El auge del narcotráfico, que para ser tan grande tuvo que usar muchas de las
virtudes de los paisas; la inmensa violencia que nos ha convertido en la tribu
que más homicidios ha hecho en su propia gente en este siglo (en Africa o los
Balcanes los muertos son casi siempre de otra tribu) nos han avergonzado
callada e íntimamente, y por eso ahora nos la pasamos hablando de cómo somos de
buenos, de inteligentes, de recursivos y de pacíficos. «Chicaniando», pero
siempre mostrando sólo la mitad de la moneda. Nos volvimos mentirosos, para
engañar a todo el que viene a Medellín, pero nos acabamos creyendo la mentira.
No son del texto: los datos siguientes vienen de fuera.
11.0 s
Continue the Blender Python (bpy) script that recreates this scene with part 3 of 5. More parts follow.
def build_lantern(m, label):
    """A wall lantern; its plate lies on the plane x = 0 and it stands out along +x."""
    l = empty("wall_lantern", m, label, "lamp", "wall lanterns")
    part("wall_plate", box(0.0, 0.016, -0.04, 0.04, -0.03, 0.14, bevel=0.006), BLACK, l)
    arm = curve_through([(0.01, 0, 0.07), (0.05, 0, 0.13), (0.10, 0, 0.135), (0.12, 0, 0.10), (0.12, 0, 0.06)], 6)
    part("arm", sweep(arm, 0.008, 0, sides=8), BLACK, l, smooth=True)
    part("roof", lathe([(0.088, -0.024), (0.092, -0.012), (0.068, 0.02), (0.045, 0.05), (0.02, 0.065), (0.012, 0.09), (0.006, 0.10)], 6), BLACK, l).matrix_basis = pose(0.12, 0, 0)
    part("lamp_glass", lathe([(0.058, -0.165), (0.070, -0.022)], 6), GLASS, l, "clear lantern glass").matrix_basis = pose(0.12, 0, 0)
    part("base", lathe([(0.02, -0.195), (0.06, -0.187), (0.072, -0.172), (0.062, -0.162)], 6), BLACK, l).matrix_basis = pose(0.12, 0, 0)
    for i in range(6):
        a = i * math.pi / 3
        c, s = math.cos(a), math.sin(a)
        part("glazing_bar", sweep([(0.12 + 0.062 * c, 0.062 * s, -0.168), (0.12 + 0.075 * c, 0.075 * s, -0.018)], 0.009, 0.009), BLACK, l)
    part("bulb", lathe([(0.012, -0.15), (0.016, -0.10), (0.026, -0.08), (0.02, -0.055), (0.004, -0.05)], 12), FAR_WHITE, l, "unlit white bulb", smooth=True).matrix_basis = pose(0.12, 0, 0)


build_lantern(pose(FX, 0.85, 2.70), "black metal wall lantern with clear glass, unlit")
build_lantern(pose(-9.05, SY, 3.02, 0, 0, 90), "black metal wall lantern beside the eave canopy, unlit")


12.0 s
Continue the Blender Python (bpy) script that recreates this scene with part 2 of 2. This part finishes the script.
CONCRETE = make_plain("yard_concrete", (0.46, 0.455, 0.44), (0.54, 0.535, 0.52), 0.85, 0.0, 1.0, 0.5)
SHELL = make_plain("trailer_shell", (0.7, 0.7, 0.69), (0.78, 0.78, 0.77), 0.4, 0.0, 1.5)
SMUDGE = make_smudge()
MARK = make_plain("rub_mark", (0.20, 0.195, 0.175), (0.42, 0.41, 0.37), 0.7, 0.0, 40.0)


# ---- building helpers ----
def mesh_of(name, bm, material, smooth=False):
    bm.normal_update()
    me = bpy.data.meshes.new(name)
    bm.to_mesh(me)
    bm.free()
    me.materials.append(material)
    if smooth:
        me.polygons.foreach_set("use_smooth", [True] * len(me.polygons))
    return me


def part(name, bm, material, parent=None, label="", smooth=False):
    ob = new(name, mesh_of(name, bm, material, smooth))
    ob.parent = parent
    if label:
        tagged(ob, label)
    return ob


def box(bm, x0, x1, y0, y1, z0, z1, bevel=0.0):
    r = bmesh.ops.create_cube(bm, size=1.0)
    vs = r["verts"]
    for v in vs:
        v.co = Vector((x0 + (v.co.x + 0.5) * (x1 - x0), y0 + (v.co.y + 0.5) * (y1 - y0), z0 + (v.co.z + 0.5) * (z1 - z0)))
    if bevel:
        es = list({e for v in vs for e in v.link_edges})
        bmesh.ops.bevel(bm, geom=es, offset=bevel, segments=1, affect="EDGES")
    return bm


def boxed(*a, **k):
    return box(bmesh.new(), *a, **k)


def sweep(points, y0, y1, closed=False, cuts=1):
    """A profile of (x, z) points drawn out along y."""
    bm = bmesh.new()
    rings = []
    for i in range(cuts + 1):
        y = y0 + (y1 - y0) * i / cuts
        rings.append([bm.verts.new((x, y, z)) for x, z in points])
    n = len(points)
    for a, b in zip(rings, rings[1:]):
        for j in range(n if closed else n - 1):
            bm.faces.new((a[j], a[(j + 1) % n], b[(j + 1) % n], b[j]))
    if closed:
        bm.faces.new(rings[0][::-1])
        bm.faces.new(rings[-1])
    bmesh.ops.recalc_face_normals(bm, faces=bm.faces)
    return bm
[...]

Y por eso, no somos capaces de arreglar muchos de los problemas que tenemos.
¿Cómo mejorar la educación, si estamos convencidos de que aquí es una
maravilla? ¿Cómo resolver el problema de la violencia, si creemos que ese es un
problema igual en todas partes y que Medellín tiene problemas, pero es lo mismo
que en Nueva York o Bogotá, donde también lo matan a uno? Pero no queremos ver
que en Medellín mueren 3.000 personas al año, cuando en Bogotá, que tiene tres
veces más habitantes, ya han logrado bajar la violencia a menos de 2.000 por
año. Pero para eso hay que reconocer que hay un problema. ¿Cómo desarrollar una
buena política cultural, si creemos que Medellín es la capital cultural de
América, cuando lo que tiene de verdad para mostrar es este Museo, que habría
podido ser muchísimo más importante, habría podido estar a la altura de los dos
o tres mejores de América Latina, si nuestros alcaldes y gobernadores hubieran
pensado que valía la pena meterse la mano al dril para sacarlo del abandono en
que lo tuvieron hasta que Botero anunció que la parte más importante de su
colección la iba a regalar a Bogotá? Pero es que cuando uno empieza, lleno de
inseguridad, a juzgarse en todos los momentos, a ver cómo nos atisban, a vivir
de cuenta de cómo nos valoran los extranjeros, y en especial los gringos, va perdiendo
autenticidad, la vieja autenticidad que estaba en las virtudes locales y de la
que habló Cayetano Betancur, y acaba movido sólo por la envidia, irritado por
las críticas, pensando que todo el que se va se vuelve un traidor, que si un
paisa critica algo es por razones personales, porque le pasó algo...
Claro que yo también estoy mirando sólo la mitad del problema.
Pero fue que me pidieron hablar de lo feo, inevitablemente ligado a lo malo: ya
Platón identificaba lo feo con lo malo. Habría podido hablar de lo bueno,
porque hay muchas cosas buenas entre mis coterráneos, pero esa suerte la tuvo
Nicanor. Pero lo más malo de todo es que no hemos aprendido a entendernos en
toda nuestra realidad, que queremos engañarnos viendo sólo la mitad de lo que
somos y negando el resto. Ese es el espíritu de la llamada antioqueñidad:
mentirnos sobre nosotros mismos, reconocer sólo lo bueno, y llenarnos de una
mitología pintoresca y complaciente. Tenemos que demostrar que somos grandes.